10. An open-end spinning device for spinning fibers together into a thread, the open-end spinning device comprising:

two friction rollers for being driven in the same direction, said two friction rollers defining a spinning nip and a yarn forming zone therebetween for receiving and twisting the fibers into threads; at least one of said two friction rollers rotating in a direction for delivering the fibers to said spinning nip, said at least one of said two friction rollers having a casing surface through which suction may be applied, said at least one of said two friction rollers being for conveying the fibers received thereby on said casing surface thereof into said spinning nip;

a first suction sector associated with said at least one of said two friction rollers for providing suction in said spinning nip in the range of said yarn forming zone, said first suction sector extending peripherally about said casing surface from said yarn forming zone to said spinning nip;

a second suction sector of lesser suction than said first suction sector associated with said at least one of said two friction rollers for providing suction about said casing surface, said second suction sector preceding said first suction sensor for conveying fibers into the yarn forming zone;

a moving guide surface for moving fibers towards said spinning nip; and

a collecting groove spaced from said spinning nip, said collecting groove being defined by said casing surface rotating in said direction for delivering fibers to said spinning nip and by said moving guide surface; said moving guide surface moving in said direction for delivering fibers to said spinning notch at a speed substantially equal to the surface speed of said casing surface.
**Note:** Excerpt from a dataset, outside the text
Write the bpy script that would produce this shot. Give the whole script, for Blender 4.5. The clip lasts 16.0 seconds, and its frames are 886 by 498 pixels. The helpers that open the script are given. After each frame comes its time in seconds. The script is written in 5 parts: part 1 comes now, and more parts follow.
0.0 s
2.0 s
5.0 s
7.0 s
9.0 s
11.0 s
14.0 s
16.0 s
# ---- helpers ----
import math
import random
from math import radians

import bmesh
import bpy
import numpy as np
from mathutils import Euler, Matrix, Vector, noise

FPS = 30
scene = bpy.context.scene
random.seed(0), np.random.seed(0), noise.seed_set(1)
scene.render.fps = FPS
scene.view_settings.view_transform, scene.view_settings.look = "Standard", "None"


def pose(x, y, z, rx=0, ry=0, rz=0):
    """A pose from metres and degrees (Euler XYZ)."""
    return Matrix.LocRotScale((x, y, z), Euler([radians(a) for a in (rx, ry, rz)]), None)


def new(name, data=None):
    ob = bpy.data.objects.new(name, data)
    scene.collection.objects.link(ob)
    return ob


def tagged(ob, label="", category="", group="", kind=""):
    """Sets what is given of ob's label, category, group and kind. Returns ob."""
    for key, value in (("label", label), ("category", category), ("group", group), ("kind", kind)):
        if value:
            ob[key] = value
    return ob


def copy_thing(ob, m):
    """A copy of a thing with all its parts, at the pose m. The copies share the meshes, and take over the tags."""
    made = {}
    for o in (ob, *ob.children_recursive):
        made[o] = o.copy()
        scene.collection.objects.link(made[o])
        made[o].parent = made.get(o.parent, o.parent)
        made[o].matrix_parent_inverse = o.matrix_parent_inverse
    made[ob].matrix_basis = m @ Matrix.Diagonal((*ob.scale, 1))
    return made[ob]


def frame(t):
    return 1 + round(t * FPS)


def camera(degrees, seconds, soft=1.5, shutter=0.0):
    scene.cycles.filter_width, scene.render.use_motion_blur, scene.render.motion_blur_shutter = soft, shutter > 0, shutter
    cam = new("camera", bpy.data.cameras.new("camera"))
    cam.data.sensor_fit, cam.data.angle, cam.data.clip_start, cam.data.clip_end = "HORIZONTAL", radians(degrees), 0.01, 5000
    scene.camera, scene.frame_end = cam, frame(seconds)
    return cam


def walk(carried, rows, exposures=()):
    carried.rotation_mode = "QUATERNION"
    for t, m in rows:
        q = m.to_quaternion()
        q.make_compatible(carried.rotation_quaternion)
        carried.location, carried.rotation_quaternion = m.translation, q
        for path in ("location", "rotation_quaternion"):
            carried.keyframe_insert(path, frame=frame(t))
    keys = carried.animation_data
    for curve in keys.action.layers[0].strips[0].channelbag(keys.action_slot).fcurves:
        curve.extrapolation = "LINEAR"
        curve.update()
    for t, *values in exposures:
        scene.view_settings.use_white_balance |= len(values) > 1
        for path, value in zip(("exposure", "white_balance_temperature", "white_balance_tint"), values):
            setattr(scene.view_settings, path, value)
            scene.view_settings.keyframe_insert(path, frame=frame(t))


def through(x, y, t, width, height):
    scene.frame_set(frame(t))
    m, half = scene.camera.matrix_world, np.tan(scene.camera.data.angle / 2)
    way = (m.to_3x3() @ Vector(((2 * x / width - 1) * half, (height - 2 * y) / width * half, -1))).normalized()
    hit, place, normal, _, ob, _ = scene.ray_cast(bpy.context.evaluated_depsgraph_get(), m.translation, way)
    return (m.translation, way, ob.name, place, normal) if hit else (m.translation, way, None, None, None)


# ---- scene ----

11. An open-end spinning device for spinning fibers, comprising two friction rollers driven in the same direction and forming a yarn forming zone and a spinning nip therebetween for receiving fibers, wherein at least one of said two friction rollers is provided with a first sector subjected to suction in said spinning nip, in the range of said yarn forming zone, the width of said first sector extending, in the peripheral sense, from said yarn forming zone through said spinning nip to beyond a plane connecting the axes of said two friction rollers, and wherein the middle of said first sector is located at a distance from said plane connecting the axes of said two friction rollers, in the peripheral sense, on the side of said plane opposite to said spinning nip.

12. An open-end spinning device as defined in claim 1, wherein the width of said first sector is between 4 and 8 mm.

13. An open-end spinning device as defined in claim 1, wherein the width of said first sector is 6 mm.

14. A open-end spinning device as defined in claim 1, wherein one of said two friction rollers rotates toward the spinning nip in the direction which the spinning nip receives fibers, said one of said two friction rollers being provided with said first sector.

15. An open-end spinning device as defined in claim 14, wherein a second sector of lesser suction than said first sector is provided said one of said two friction rollers, preceding said first sector, for conveying fibers into said yarn forming zone.